The listing below contains a span that opens with the line containing "carried.keyframe_insert(path, frame=frame(t))" and closes with the line containing "scene.view_settings.keyframe_insert(path, frame=frame(t))". Return that span exactly.

Recorded data:
**********

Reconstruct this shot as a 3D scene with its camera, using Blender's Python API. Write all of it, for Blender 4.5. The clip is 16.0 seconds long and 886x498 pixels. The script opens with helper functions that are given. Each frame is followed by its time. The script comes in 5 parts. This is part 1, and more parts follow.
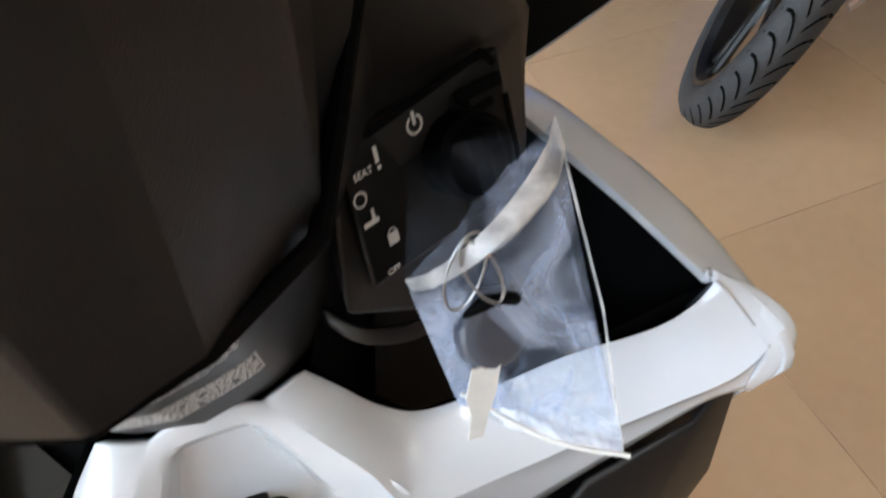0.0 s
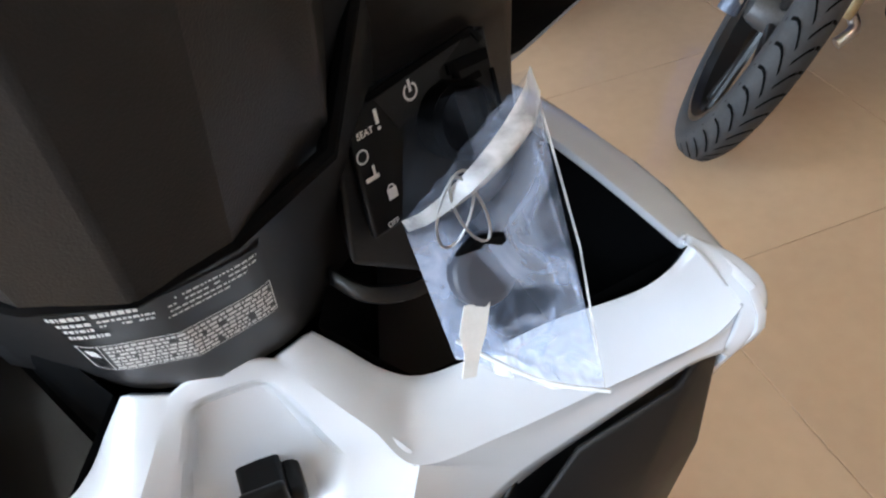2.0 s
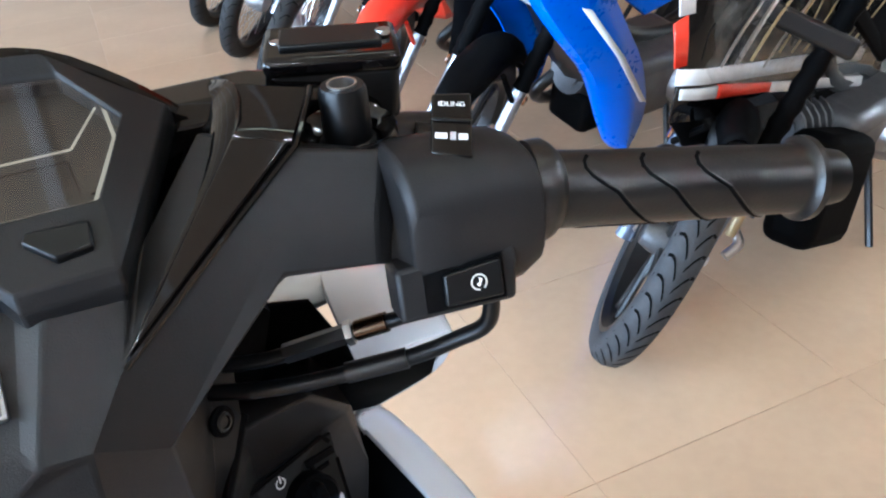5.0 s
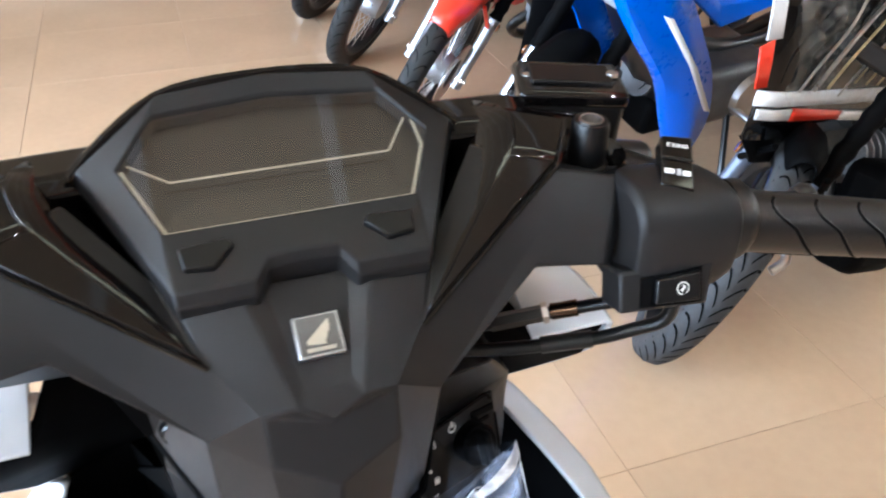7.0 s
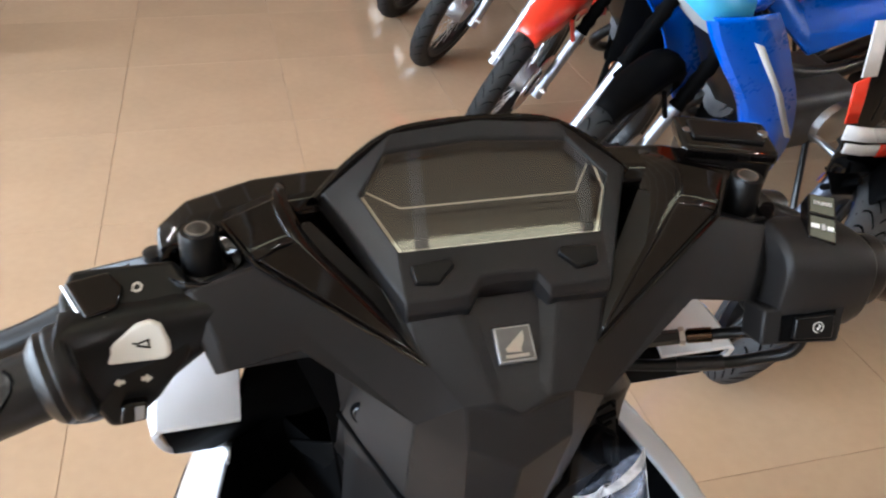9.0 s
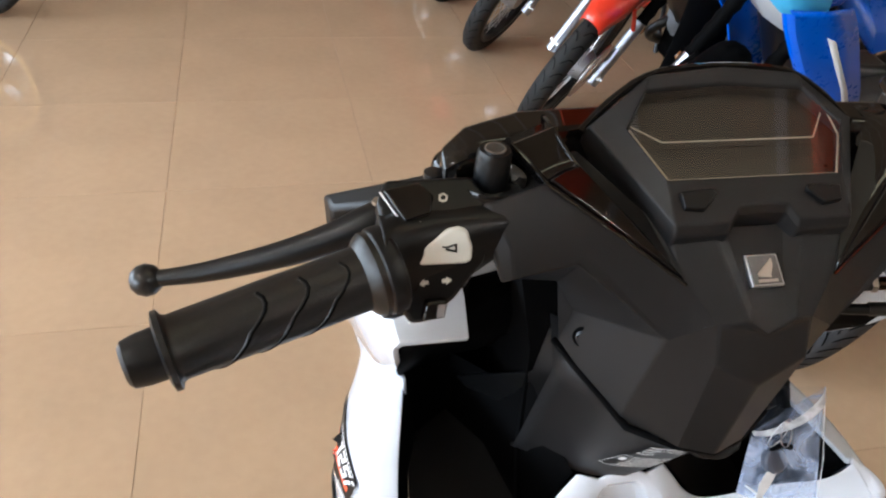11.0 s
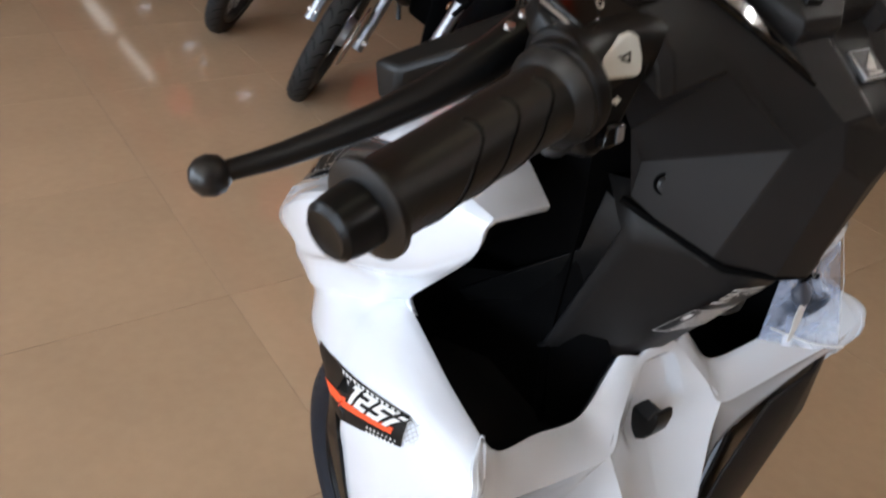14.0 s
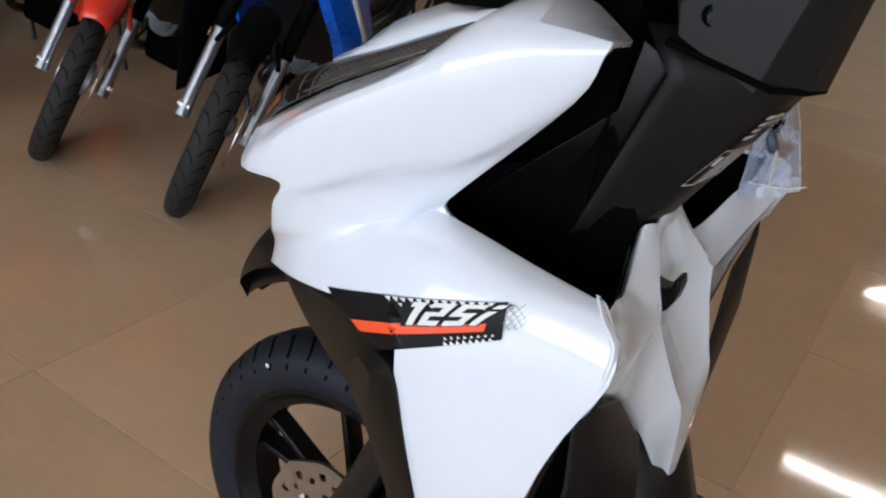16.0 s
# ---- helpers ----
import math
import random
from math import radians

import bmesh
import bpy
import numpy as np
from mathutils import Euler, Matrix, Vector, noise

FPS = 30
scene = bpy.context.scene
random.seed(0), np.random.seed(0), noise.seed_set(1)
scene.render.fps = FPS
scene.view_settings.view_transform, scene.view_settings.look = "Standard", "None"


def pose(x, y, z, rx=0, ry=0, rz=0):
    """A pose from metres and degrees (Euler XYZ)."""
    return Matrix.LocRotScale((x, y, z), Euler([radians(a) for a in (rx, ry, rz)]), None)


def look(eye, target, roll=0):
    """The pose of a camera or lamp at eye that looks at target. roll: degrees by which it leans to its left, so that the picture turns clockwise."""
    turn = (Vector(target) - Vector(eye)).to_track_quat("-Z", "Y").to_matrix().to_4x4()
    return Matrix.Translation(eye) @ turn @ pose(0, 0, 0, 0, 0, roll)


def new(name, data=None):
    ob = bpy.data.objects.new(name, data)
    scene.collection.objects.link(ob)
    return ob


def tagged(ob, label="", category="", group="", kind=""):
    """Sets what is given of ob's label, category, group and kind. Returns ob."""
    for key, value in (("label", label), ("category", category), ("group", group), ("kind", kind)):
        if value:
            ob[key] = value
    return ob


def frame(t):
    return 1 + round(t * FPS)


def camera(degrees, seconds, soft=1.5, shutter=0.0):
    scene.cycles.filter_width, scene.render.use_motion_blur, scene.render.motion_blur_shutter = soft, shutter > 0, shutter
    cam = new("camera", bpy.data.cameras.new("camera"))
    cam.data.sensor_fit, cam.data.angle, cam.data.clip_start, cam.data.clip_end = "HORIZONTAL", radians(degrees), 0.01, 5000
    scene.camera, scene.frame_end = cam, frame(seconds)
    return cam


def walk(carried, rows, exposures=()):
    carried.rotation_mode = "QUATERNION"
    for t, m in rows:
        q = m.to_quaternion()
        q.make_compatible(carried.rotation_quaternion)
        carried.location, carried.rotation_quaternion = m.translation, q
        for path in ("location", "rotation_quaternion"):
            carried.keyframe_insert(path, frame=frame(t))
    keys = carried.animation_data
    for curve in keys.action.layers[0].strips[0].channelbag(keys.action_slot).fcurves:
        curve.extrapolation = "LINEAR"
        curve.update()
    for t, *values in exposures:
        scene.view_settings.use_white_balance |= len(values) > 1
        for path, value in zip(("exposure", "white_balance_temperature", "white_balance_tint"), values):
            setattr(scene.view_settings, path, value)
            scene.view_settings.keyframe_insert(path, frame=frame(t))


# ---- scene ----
cam = camera(56.8, 16.0, soft=2.1, shutter=0.4)
# seconds, metres, degrees
ROWS = [
    (0.0, 0.0378, 0.029, 0.9828, 43.48, 4.04, -21.16),
    (0.5, 0.0244, 0.0118, 0.9627, 44.47, 4.44, -20.8),
    (1.0, 0.0258, 0.0024, 0.9632, 44.97, 4.78, -20.6),
    (1.5, 0.0283, -0.0038, 0.968, 45.73, 4.8, -20.7),
    (2.0, 0.0261, -0.0111, 0.9794, 47.07, 4.86, -21.34),
    (2.5, 0.0261, -0.027, 1.0003, 49.23, 5.05, -22.83),
    (3.0, 0.0327, -0.0457, 1.0385, 52.7, 5.09, -24.52),
    (3.5, 0.0491, -0.0668, 1.0823, 55.81, 4.98, -25.33),
    (4.0, 0.0717, -0.0857, 1.1225, 57.29, 4.93, -25.11),
    (6.5, 0.0171, -0.1157, 1.1869, 58.18, 1.92, -20.75),
    (7.0, -0.0405, -0.1267, 1.2133, 56.25, -0.54, -19.41),
    (7.5, -0.0724, -0.1249, 1.2278, 54.42, -1.53, -18.84),
    (8.0, -0.0814, -0.1259, 1.2372, 55.08, -2.08, -18.15),
    (8.5, -0.0981, -0.1359, 1.2469, 55.71, -2.22, -16.5),
    (9.0, -0.1209, -0.1538, 1.2609, 55.94, -2.22, -14.18),
    (9.5, -0.1546, -0.1749, 1.2731, 55.93, -2.16, -12.27),
    (10.0, -0.1993, -0.1823, 1.2637, 55.65, -2.84, -11.3),
    (12.5, -0.3244, -0.1516, 1.2249, 54.7, -6.61, -16.44),
    (13.0, -0.3475, -0.1421, 1.2121, 54.65, -6.44, -20.23),
    (13.5, -0.3858, -0.1181, 1.1894, 55.21, -6.42, -24.99),
    (14.0, -0.4368, -0.0852, 1.1287, 56.83, -5.95, -33.13),
    (14.5, -0.4786, -0.0431, 1.0447, 58.93, -5.94, -39.37),
    (15.0, -0.5062, 0.0056, 0.9959, 60.21, -4.55, -45.48),
    (15.5, -0.5517, 0.0284, 0.9864, 61.62, -5.3, -51.57),
    (16.0, -0.601, 0.038, 0.9955, 62.86, -5.52, -55.21),
]
walk(cam, [(t, pose(x, y, z, rx, ry, rz)) for t, x, y, z, rx, ry, rz in ROWS],
     exposures=[(0, 1.2, 5900, 6), (2.0, 1.35, 5600, 6), (3.0, 1.95, 5150, 5), (4.0, 2.1, 4850, 4), (6.5, 2.2, 5150, 6), (9.0, 1.5, 5700, 8), (12.5, 0.97, 5950, 9), (13.5, 0.68, 6000, 10), (14.5, 0.32, 6000, 10), (16.0, 0.10, 6000, 10)])

# light levels
W_WINDOW, TUBE_GLOW = 460, 135

# ---------------------------------------------------------------- light
world = bpy.data.worlds.new("sky")
scene.world = world
world.use_nodes = True
_wn = world.node_tree.nodes
_sky = _wn.new("ShaderNodeTexSky")
_sky.sky_type = 'NISHITA'
_sky.sun_disc = False
_sky.sun_elevation, _sky.sun_rotation = radians(42), radians(-100)
_wn["Background"].inputs[1].default_value = 0.12
world.node_tree.links.new(_sky.outputs[0], _wn["Background"].inputs[0])


def lamp_area(name, m, sx, sy, power, color):
    d = bpy.data.lights.new(name, 'AREA')
    d.shape, d.size, d.size_y, d.energy, d.color = 'RECTANGLE', sx, sy, power, color
    ob = new(name, d)
    ob.matrix_world = m
    return ob


# ---------------------------------------------------------------- materials
def mat(name, color, rough=0.5, metal=0.0, coat=0.0, vary=0.12, scale=6.0, grain=0.0, grain_scale=900.0, spec=0.5,
        rvary=0.08, coat_rough=0.05, alpha=1.0):
    m = bpy.data.materials.new(name)
    m.use_nodes = True
    nt = m.node_tree
    n, l = nt.nodes, nt.links
    b = n["Principled BSDF"]
    tc = n.new("ShaderNodeTexCoord")
    no = n.new("ShaderNodeTexNoise")
    no.inputs["Scale"].default_value = scale
    no.inputs["Detail"].default_value = 6
    l.new(tc.outputs["Object"], no.inputs["Vector"])
    fine = n.new("ShaderNodeTexNoise")
    fine.inputs["Scale"].default_value = scale * 11
    fine.inputs["Detail"].default_value = 3
    l.new(tc.outputs["Object"], fine.inputs["Vector"])
    mix = n.new("ShaderNodeMix")
    mix.data_type = 'FLOAT'
    mix.inputs[0].default_value = 0.35
    l.new(no.outputs[0], mix.inputs[2])
    l.new(fine.outputs[0], mix.inputs[3])
    ramp = n.new("ShaderNodeValToRGB")
    c = Vector(color)
    ramp.color_ramp.elements[0].position, ramp.color_ramp.elements[1].position = 0.3, 0.7
    ramp.color_ramp.elements[0].color = (*(c * (1 - vary)), 1)
    ramp.color_ramp.elements[1].color = (*[min(1, v * (1 + vary)) for v in c], 1)
    l.new(mix.outputs[0], ramp.inputs[0])
    l.new(ramp.outputs[0], b.inputs["Base Color"])
    mr = n.new("ShaderNodeMapRange")
    mr.inputs[3].default_value, mr.inputs[4].default_value = max(0, rough - rvary), min(1, rough + rvary)
    l.new(mix.outputs[0], mr.inputs[0])
    l.new(mr.outputs[0], b.inputs["Roughness"])
    b.inputs["Metallic"].default_value = metal
    b.inputs["Coat Weight"].default_value = coat
    b.inputs["Coat Roughness"].default_value = coat_rough
    b.inputs["Specular IOR Level"].default_value = spec
    b.inputs["Alpha"].default_value = alpha
    if grain:
        g = n.new("ShaderNodeTexNoise")
        g.inputs["Scale"].default_value = grain_scale
        g.inputs["Detail"].default_value = 2
        l.new(tc.outputs["Object"], g.inputs["Vector"])
        bu = n.new("ShaderNodeBump")
        bu.inputs["Strength"].default_value = grain
        bu.inputs["Distance"].default_value = 0.0006
        l.new(g.outputs[0], bu.inputs["Height"])
        l.new(bu.outputs[0], b.inputs["Normal"])
    return m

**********

Exercise answer:
            carried.keyframe_insert(path, frame=frame(t))
    keys = carried.animation_data
    for curve in keys.action.layers[0].strips[0].channelbag(keys.action_slot).fcurves:
        curve.extrapolation = "LINEAR"
        curve.update()
    for t, *values in exposures:
        scene.view_settings.use_white_balance |= len(values) > 1
        for path, value in zip(("exposure", "white_balance_temperature", "white_balance_tint"), values):
            setattr(scene.view_settings, path, value)
            scene.view_settings.keyframe_insert(path, frame=frame(t))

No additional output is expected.